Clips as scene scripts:
* * *

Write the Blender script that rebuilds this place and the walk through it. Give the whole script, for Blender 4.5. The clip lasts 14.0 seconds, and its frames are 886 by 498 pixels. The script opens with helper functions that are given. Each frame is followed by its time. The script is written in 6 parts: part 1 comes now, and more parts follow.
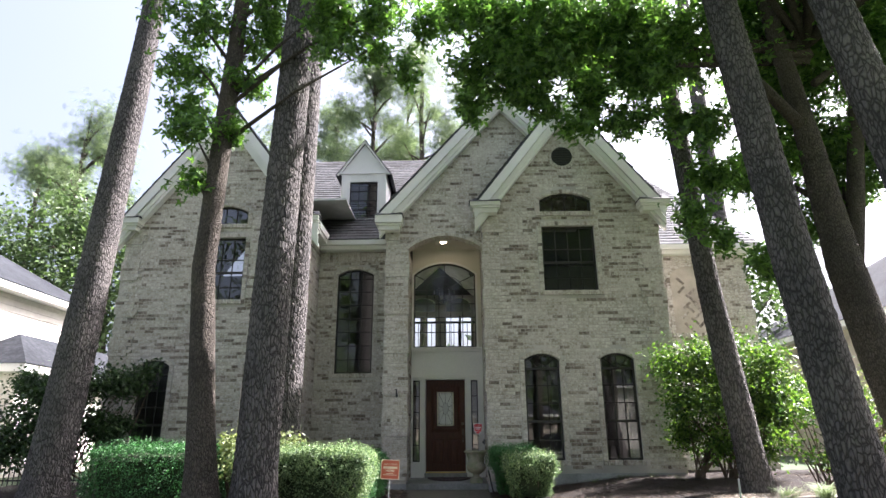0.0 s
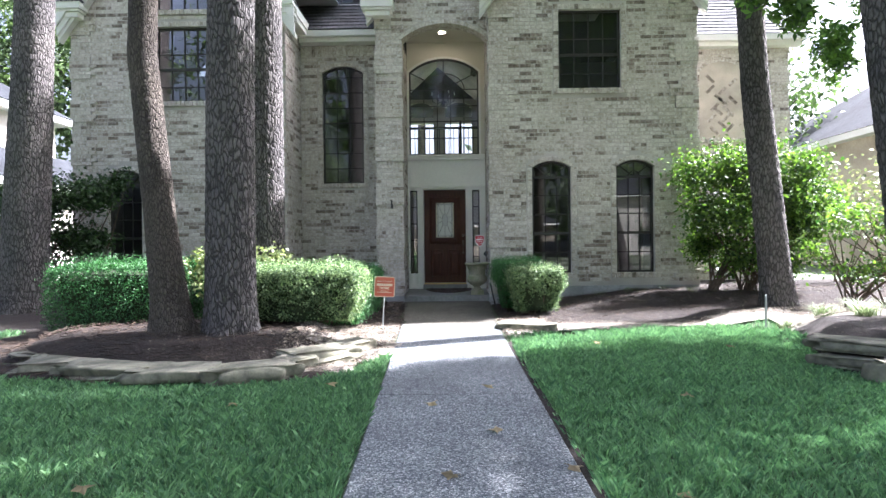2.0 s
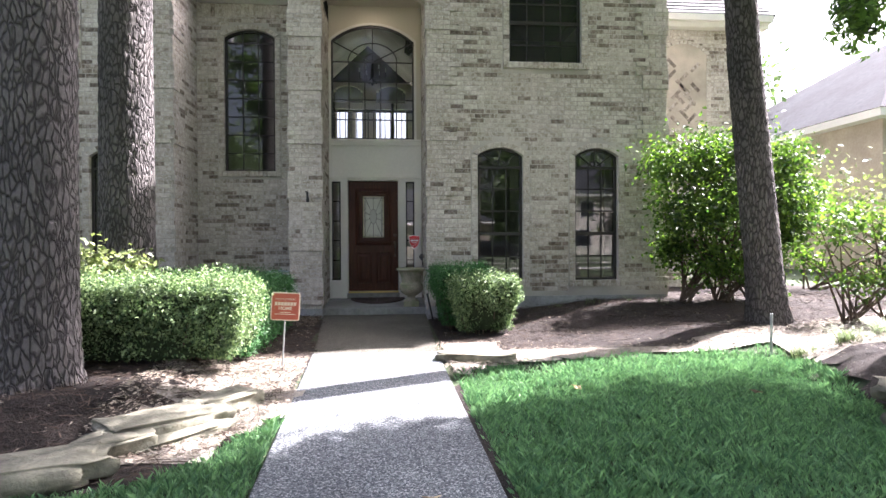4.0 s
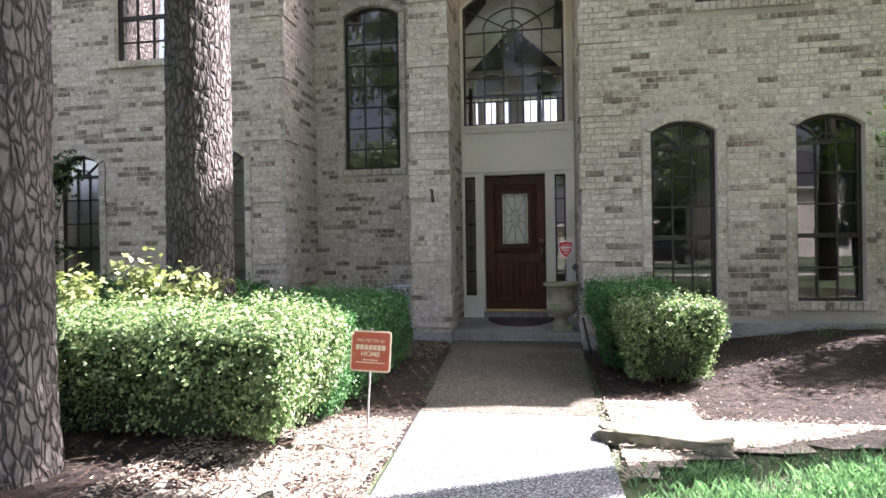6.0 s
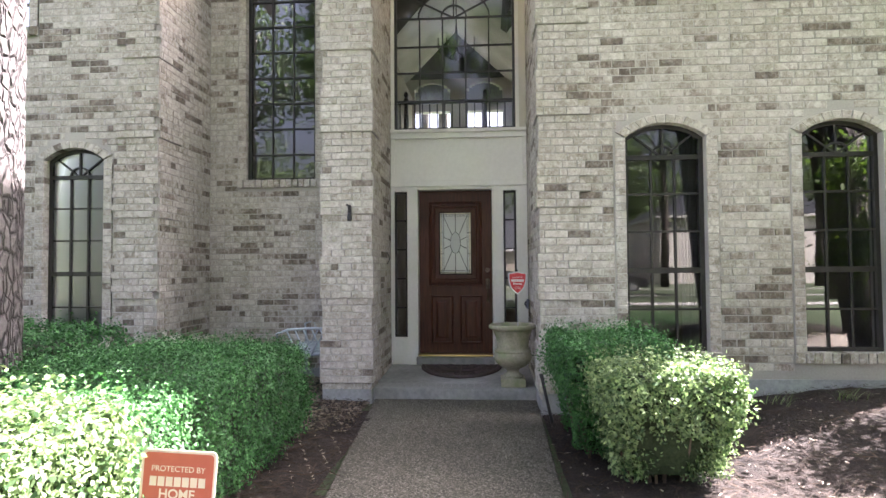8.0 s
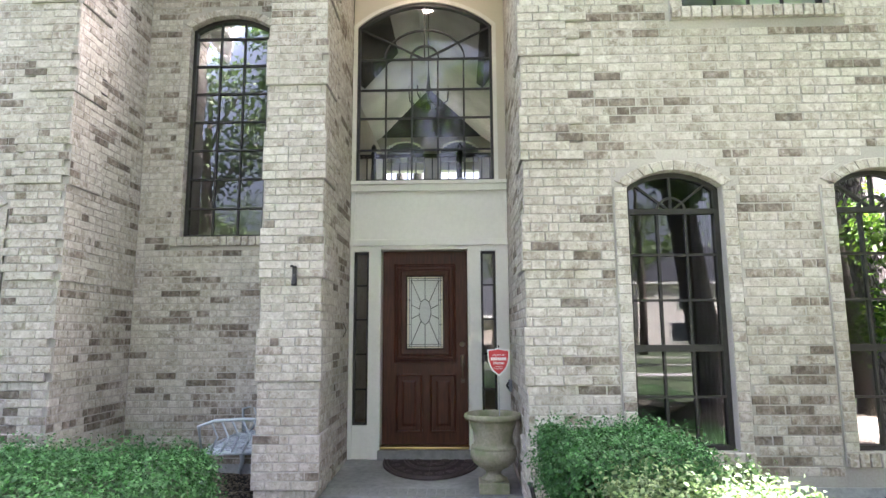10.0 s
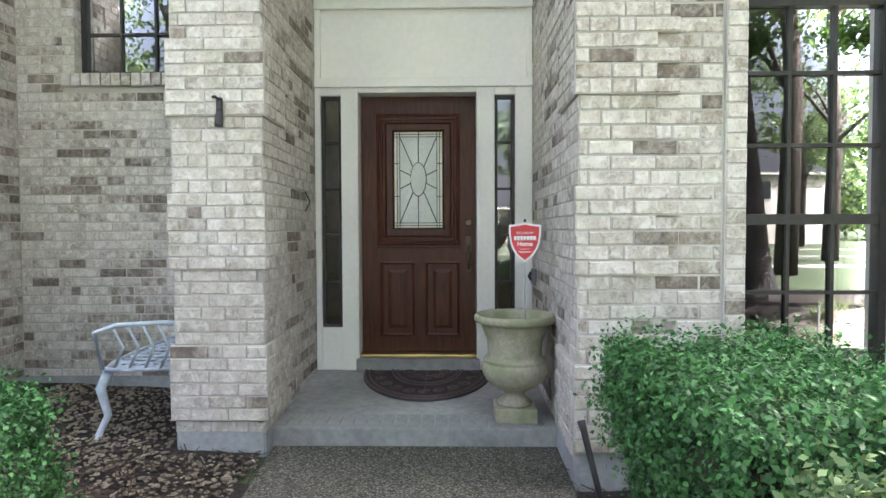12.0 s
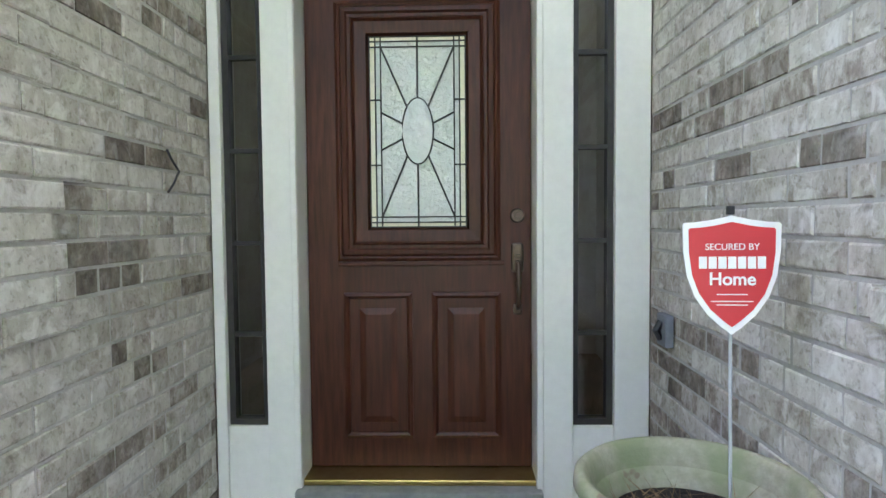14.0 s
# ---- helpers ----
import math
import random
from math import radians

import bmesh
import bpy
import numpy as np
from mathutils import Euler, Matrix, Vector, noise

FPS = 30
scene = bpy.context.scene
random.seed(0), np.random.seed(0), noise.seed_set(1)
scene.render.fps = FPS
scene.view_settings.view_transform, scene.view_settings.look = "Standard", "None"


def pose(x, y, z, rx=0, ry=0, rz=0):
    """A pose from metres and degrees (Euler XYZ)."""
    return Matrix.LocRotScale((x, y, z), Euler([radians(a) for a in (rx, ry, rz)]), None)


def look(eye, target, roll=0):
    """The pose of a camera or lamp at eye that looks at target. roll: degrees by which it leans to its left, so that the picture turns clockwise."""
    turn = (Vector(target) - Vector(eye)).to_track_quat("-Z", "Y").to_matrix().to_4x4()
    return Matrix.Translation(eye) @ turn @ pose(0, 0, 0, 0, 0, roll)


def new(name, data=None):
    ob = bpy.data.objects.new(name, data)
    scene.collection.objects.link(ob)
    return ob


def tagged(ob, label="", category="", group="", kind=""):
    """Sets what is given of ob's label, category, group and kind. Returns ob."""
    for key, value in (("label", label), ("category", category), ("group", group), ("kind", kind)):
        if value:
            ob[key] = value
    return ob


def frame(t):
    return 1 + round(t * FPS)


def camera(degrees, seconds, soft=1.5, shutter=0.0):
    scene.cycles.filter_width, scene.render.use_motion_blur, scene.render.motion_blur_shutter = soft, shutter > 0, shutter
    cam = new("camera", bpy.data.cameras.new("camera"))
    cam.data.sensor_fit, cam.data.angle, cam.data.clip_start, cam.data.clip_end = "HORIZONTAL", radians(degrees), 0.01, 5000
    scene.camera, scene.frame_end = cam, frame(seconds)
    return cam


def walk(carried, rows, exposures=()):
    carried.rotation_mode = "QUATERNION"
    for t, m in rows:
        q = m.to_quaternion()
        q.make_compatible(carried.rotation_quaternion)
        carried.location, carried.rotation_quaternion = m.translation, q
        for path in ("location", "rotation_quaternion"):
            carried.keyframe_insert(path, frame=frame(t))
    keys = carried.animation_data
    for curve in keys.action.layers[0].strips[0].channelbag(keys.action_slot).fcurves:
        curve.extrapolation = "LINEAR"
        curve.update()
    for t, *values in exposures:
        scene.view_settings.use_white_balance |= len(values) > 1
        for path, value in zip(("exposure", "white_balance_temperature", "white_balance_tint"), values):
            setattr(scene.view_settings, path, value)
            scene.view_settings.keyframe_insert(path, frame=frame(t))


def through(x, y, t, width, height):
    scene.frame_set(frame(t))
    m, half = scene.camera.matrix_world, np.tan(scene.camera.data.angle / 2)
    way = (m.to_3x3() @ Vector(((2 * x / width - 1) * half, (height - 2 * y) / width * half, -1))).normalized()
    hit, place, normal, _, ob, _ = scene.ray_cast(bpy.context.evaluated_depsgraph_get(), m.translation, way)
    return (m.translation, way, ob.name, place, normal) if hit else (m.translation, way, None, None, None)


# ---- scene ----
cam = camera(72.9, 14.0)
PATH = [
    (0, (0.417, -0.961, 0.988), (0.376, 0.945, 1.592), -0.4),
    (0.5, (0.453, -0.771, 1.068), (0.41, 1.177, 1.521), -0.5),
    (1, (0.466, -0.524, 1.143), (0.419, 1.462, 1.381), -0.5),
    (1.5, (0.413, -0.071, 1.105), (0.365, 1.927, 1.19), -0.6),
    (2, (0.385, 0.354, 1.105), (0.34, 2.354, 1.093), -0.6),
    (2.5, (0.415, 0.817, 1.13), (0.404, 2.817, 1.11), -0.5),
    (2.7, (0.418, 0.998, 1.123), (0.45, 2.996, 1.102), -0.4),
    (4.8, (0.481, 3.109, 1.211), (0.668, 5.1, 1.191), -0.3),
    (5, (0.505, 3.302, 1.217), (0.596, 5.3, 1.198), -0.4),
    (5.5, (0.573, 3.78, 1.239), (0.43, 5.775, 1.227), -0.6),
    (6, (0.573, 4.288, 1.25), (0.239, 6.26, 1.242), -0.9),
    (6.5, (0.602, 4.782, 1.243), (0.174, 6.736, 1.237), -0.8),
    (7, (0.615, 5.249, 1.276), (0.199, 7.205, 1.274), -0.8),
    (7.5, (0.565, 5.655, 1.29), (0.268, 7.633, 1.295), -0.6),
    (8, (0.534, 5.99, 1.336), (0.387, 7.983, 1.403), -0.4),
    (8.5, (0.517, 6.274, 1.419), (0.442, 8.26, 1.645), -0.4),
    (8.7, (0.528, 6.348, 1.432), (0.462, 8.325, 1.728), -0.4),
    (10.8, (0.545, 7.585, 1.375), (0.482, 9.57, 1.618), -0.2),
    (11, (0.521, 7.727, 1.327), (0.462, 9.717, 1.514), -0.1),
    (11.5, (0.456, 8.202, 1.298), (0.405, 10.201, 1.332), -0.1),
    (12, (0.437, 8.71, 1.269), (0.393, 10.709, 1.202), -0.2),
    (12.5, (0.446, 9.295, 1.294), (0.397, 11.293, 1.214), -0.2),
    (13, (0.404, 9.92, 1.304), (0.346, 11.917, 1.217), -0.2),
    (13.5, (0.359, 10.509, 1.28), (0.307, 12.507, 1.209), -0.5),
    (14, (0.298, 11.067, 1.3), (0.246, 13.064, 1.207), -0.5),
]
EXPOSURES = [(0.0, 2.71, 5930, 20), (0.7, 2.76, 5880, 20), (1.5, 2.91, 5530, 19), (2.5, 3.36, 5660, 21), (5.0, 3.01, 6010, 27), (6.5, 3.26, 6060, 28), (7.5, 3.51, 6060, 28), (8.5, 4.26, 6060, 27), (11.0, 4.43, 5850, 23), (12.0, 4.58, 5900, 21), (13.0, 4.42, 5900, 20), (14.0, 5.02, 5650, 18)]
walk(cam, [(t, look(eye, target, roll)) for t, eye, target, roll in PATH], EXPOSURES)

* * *

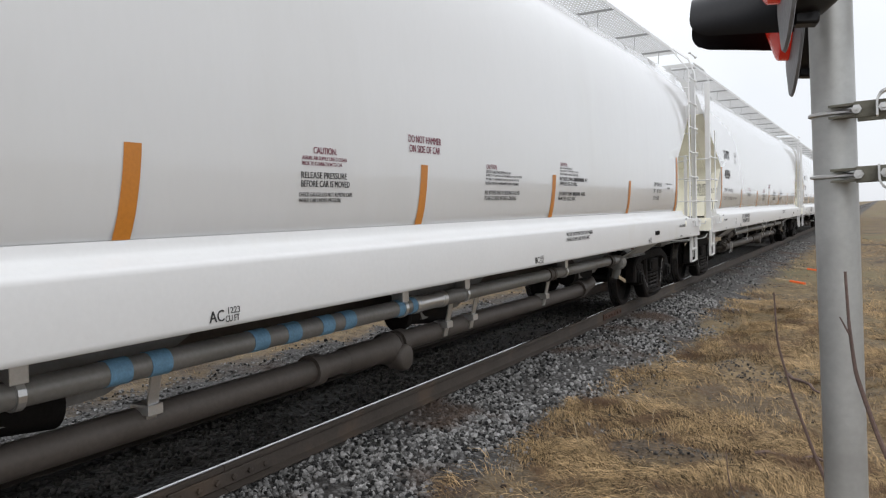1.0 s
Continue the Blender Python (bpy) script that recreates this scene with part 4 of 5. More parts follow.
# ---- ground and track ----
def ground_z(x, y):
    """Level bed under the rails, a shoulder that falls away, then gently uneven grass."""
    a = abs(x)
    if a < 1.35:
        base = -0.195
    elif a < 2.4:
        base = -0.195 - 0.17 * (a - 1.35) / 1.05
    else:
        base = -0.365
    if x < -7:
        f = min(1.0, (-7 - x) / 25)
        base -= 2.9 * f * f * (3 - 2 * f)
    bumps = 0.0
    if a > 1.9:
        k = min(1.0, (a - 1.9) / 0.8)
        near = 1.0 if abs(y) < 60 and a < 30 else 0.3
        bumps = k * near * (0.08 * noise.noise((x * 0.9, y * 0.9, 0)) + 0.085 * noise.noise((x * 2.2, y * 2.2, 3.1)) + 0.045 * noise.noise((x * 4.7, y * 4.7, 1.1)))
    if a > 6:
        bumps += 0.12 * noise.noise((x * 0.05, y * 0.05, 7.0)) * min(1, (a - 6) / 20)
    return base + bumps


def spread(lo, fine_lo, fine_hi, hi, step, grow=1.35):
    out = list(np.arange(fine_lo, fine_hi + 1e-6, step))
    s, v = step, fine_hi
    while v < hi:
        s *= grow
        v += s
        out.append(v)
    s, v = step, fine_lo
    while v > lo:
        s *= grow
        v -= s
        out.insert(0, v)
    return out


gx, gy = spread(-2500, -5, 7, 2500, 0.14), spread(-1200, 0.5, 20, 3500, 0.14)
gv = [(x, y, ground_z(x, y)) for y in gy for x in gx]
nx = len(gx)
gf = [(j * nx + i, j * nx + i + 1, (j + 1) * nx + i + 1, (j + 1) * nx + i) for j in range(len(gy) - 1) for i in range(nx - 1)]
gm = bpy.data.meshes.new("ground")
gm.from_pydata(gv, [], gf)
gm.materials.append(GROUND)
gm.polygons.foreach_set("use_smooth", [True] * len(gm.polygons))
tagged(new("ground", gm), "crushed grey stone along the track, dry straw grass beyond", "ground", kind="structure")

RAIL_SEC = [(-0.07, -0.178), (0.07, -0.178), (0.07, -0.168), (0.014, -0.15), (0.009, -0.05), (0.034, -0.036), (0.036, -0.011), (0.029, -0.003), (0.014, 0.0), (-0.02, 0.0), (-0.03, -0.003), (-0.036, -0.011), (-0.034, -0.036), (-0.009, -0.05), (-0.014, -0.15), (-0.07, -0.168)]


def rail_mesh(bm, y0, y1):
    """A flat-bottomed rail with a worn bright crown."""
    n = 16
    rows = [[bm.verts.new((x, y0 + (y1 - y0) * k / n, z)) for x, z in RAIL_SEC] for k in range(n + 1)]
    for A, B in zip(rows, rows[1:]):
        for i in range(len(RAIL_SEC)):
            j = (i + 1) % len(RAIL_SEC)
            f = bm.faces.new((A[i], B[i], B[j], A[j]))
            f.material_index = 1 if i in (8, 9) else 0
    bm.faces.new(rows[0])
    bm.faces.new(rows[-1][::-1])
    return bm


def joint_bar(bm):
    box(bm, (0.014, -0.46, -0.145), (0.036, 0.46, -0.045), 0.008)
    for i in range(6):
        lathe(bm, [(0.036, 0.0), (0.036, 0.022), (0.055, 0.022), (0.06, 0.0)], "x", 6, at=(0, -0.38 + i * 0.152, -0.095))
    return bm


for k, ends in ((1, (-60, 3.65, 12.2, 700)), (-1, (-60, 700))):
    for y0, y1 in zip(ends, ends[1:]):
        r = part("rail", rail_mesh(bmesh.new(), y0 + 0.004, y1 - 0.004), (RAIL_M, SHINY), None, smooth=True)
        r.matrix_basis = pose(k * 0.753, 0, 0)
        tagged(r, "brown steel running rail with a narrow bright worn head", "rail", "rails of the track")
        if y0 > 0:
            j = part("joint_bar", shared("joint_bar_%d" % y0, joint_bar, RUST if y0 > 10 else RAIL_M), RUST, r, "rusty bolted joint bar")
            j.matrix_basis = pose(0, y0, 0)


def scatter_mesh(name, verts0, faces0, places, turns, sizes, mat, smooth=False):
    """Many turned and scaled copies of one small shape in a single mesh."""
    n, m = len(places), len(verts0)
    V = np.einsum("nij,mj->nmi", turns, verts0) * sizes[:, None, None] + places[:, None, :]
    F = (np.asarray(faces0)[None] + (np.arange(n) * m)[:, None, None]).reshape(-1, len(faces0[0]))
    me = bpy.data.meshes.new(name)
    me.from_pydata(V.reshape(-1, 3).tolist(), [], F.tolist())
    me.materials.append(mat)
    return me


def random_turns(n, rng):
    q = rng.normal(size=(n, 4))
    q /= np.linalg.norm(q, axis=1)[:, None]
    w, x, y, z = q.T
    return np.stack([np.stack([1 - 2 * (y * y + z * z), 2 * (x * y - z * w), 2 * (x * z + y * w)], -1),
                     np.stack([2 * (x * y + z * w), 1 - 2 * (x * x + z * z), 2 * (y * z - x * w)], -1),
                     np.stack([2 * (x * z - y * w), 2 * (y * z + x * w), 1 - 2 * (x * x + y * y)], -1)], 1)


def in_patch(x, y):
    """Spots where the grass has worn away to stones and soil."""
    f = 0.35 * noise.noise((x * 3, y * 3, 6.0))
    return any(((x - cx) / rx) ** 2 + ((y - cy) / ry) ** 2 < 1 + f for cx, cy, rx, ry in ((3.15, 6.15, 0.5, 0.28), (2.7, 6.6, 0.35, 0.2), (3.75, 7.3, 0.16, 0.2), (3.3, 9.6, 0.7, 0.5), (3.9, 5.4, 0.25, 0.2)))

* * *

## What the task requires
Write out, exactly as they stand, the lines from the one containing "return 1 + round(t * FPS)" through the one containing "np.tan(scene.camera.data.angle / 2)", both ends included.

## Full output
    return 1 + round(t * FPS)


def camera(degrees, seconds, soft=1.5, shutter=0.0):
    scene.cycles.filter_width, scene.render.use_motion_blur, scene.render.motion_blur_shutter = soft, shutter > 0, shutter
    cam = new("camera", bpy.data.cameras.new("camera"))
    cam.data.sensor_fit, cam.data.angle, cam.data.clip_start, cam.data.clip_end = "HORIZONTAL", radians(degrees), 0.01, 5000
    scene.camera, scene.frame_end = cam, frame(seconds)
    return cam


def walk(carried, rows, exposures=()):
    carried.rotation_mode = "QUATERNION"
    for t, m in rows:
        q = m.to_quaternion()
        q.make_compatible(carried.rotation_quaternion)
        carried.location, carried.rotation_quaternion = m.translation, q
        for path in ("location", "rotation_quaternion"):
            carried.keyframe_insert(path, frame=frame(t))
    keys = carried.animation_data
    for curve in keys.action.layers[0].strips[0].channelbag(keys.action_slot).fcurves:
        curve.extrapolation = "LINEAR"
        curve.update()
    for t, *values in exposures:
        scene.view_settings.use_white_balance |= len(values) > 1
        for path, value in zip(("exposure", "white_balance_temperature", "white_balance_tint"), values):
            setattr(scene.view_settings, path, value)
            scene.view_settings.keyframe_insert(path, frame=frame(t))


def through(x, y, t, width, height):
    scene.frame_set(frame(t))
    m, half = scene.camera.matrix_world, np.tan(scene.camera.data.angle / 2)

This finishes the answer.